Private Placement Memorandum : Also known as an Offering Memorandum or "PPM". A document that outlines the terms of securities to be offered in a private placement. Resembles a business plan in content and structure. A formal description of an investment opportunity written to comply with various federal securities regulations. A properly prepared PPM is designed to provide specific information to the buyers in order to protect sellers from liabilities related to selling unregistered securities. Typically PPMs contain: a complete description of the security offered for sale, the terms of the sales, and fees; capital structure and historical financial statements; a description of the business; summary biographies of the management team; and the numerous risk factors associated with the investment. In practice, the PPM is not generally used in angel or venture capital deals, since most sophisticated investors perform thorough due diligence on their own and do not rely on the summary information provided by a typical PPM.
Private Securities: Private securities are securities that are not registered and do not trade on an exchange. The price per share is set through negotiation between the buyer and the seller or issuer.

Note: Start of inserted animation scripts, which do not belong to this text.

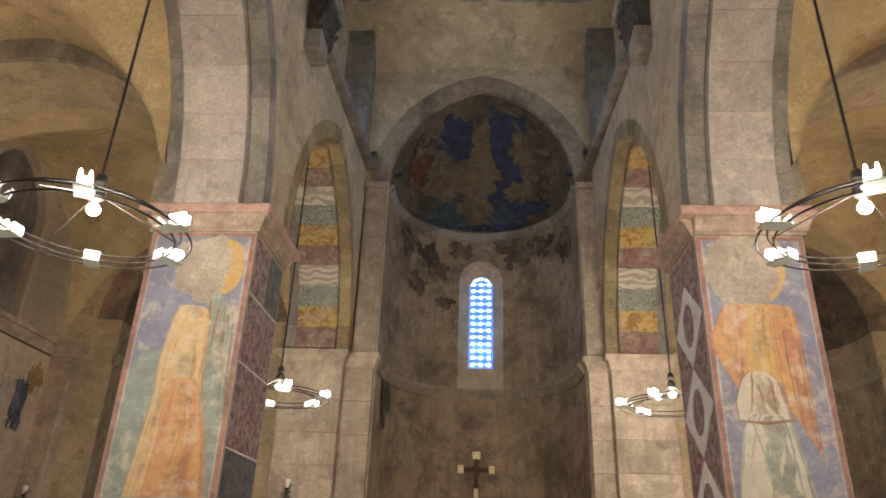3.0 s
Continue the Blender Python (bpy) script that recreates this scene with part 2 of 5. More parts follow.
def slab(bm, pts, axis, a, b):
    """A polygon drawn across axis ('x': points are y, z; 'y': x, z; 'z': x, y), drawn out from a to b."""
    def at(p, d):
        return {"x": (d, p[0], p[1]), "y": (p[0], d, p[1]), "z": (p[0], p[1], d)}[axis]
    lo = [bm.verts.new(at(p, a)) for p in pts]
    hi = [bm.verts.new(at(p, b)) for p in pts]
    bm.faces.new(lo)
    bm.faces.new(hi[::-1])
    n = len(pts)
    for i in range(n):
        bm.faces.new((lo[i], hi[i], hi[(i + 1) % n], lo[(i + 1) % n]))


def pointed(u0, u1, zs, rise, n=14):
    """Points of a pointed arch from (u0, zs) over the top to (u1, zs)."""
    w = (u1 - u0) / 2
    r = (rise * rise + w * w) / (2 * w)
    top = math.atan2(rise, r - w)
    left = [(u0 + r - r * math.cos(top * i / n), zs + r * math.sin(top * i / n)) for i in range(n + 1)]
    return left + [(u0 + u1 - u, z) for u, z in left[-2::-1]]


def stilted(u0, u1, z0, zs, rise, n=14):
    """Points of a flattened round arch on straight stilts from z0 up to zs."""
    m, w = (u0 + u1) / 2, (u1 - u0) / 2
    return [(u0, z0)] + [(m - w * math.cos(math.pi * i / (2 * n)), zs + rise * math.sin(math.pi * i / (2 * n))) for i in range(2 * n + 1)] + [(u1, z0)]


def arch_height(d, w, rise):
    """Height over the springing of a pointed arch of half span w, at a distance d from its middle."""
    r = (rise * rise + w * w) / (2 * w)
    c = r - w
    return math.sqrt(max(0.0, r * r - (min(abs(d), w) + c) ** 2))


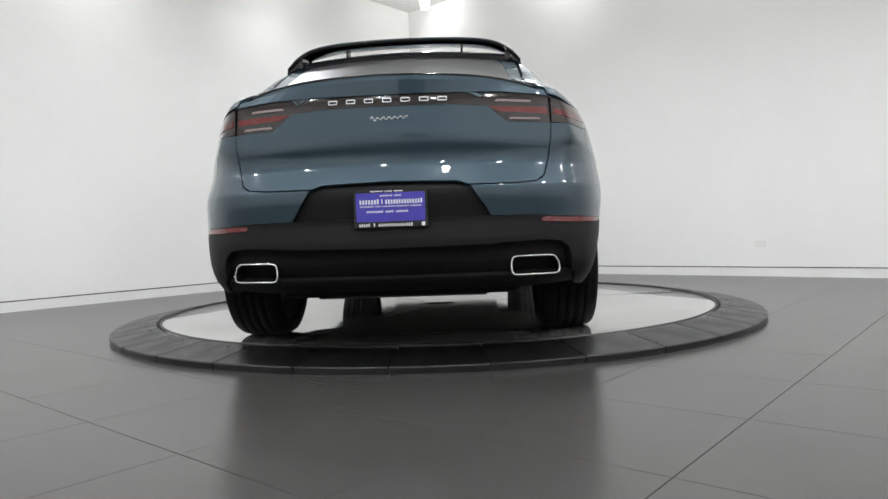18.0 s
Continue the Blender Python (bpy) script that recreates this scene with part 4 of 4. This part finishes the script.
def build_wing():
    """A blade that stands clear of the roof on two posts and two end plates."""
    n = 32

    def fall(y):
        return 0.10 * y * y + 4.2 * y ** 8

    def blade(y):
        prof = ((-1.345, 1.616), (-1.38, 1.625), (-1.46, 1.623), (-1.54, 1.614), (-1.615, 1.602), (-1.622, 1.597), (-1.612, 1.584), (-1.54, 1.588), (-1.46, 1.596), (-1.38, 1.606))
        return [(x, z - fall(y)) for x, z in prof]

    rows = []
    for k in range(n + 1):
        y = -0.628 + 1.256 * k / n
        sweep = 0.5 * max(0.0, (abs(y) - 0.46) / 0.168) ** 2
        rows.append([(-1.62 + (x + 1.62) * (1 - sweep) - 0.05 * y * y, y, z) for x, z in blade(y)])
    bm = bmesh.new()
    vs = loft(bm, rows)
    bm.faces.new(vs[0])
    bm.faces.new(vs[-1][::-1])
    bmesh.ops.recalc_face_normals(bm, faces=bm.faces)
    bm.normal_update()
    for f in bm.faces:
        f.material_index = 0 if f.normal.z > 0.3 else 1
    wing = cpart("roof_wing", bm, [PAINT, GLOSS], car, "raised roof wing, grey-blue above and black below")
    for s in (1, -1):
        # painted fairing rising from the roof, and the black plate behind it
        for name, xs, mat, label in (("wing_fairing", (-1.10, -1.18, -1.26, -1.34, -1.42), PAINT, ""), ("end_plate", (-1.40, -1.46, -1.52, -1.58, -1.632), PAINT, "grey-blue wing end plate")):
            rr = []
            for y in (0.545, 0.58, 0.61, 0.632):
                loop_lo, loop_hi = [], []
                for x in xs:
                    lo = float(height_at(x, y)[0])
                    full = 1.592 - fall(y)
                    t = min(1.0, max(0.0, (-1.10 - x) / 0.32))
                    hi = lo + max(0.002, (full - lo)) * (t * t * (3 - 2 * t)) * (0.55 if y > 0.62 else 1.0)
                    loop_lo.append((x, y * s, lo - 0.012))
                    loop_hi.append((x, y * s, hi))
                rr.append(loop_lo + loop_hi[::-1])
            bm = bmesh.new()
            vs = loft(bm, rr)
            bm.faces.new(vs[0])
            bm.faces.new(vs[-1][::-1])
            bmesh.ops.recalc_face_normals(bm, faces=bm.faces)
            bm.normal_update()
            for f in bm.faces:
                f.material_index = 0 if f.normal.z > 0.35 or f.normal.y * s > 0.55 else 1
            part(name, bm, [mat, GLOSS], wing, label)
        y = 0.315 * s
        lo = float(height_at(-1.52, abs(y))[0])
        part("wing_post", box_mesh(-1.56, -1.48, y - 0.006, y + 0.006, lo - 0.02, 1.606 - fall(y), 0.002, 1), GLOSS, wing, "slim black wing post")
    strip = [(-1.40, 0.0), (-1.40, 0.50), (-1.42, 0.60), (-1.60, 0.605), (-1.575, 0.45), (-1.565, 0.0), (-1.575, -0.45), (-1.60, -0.605), (-1.42, -0.60), (-1.40, -0.50)]
    panel("wing_base", strip, "top", GLOSS, wing, "gloss black strip under the wing", gap=0.0, lift=0.026, depth=0.04, cell=0.05)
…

Prospectus: A formal written offer to sell securities that provides an investor with the necessary information to make an informed decision. A prospectus explains a proposed or existing business enterprise and must disclose any material risks and information according to the securities laws. A prospectus must be filed with the SEC and be given to all potential investors. Companies offering securities, mutual funds, and offerings of other investment companies including Business Development Companies are required to issue prospectuses describing their history, investment philosophy or objectives, risk factors and financial statements. Investors should carefully read them prior to investing.
Put option: The right to sell a security at a given price (or range) within a given time period.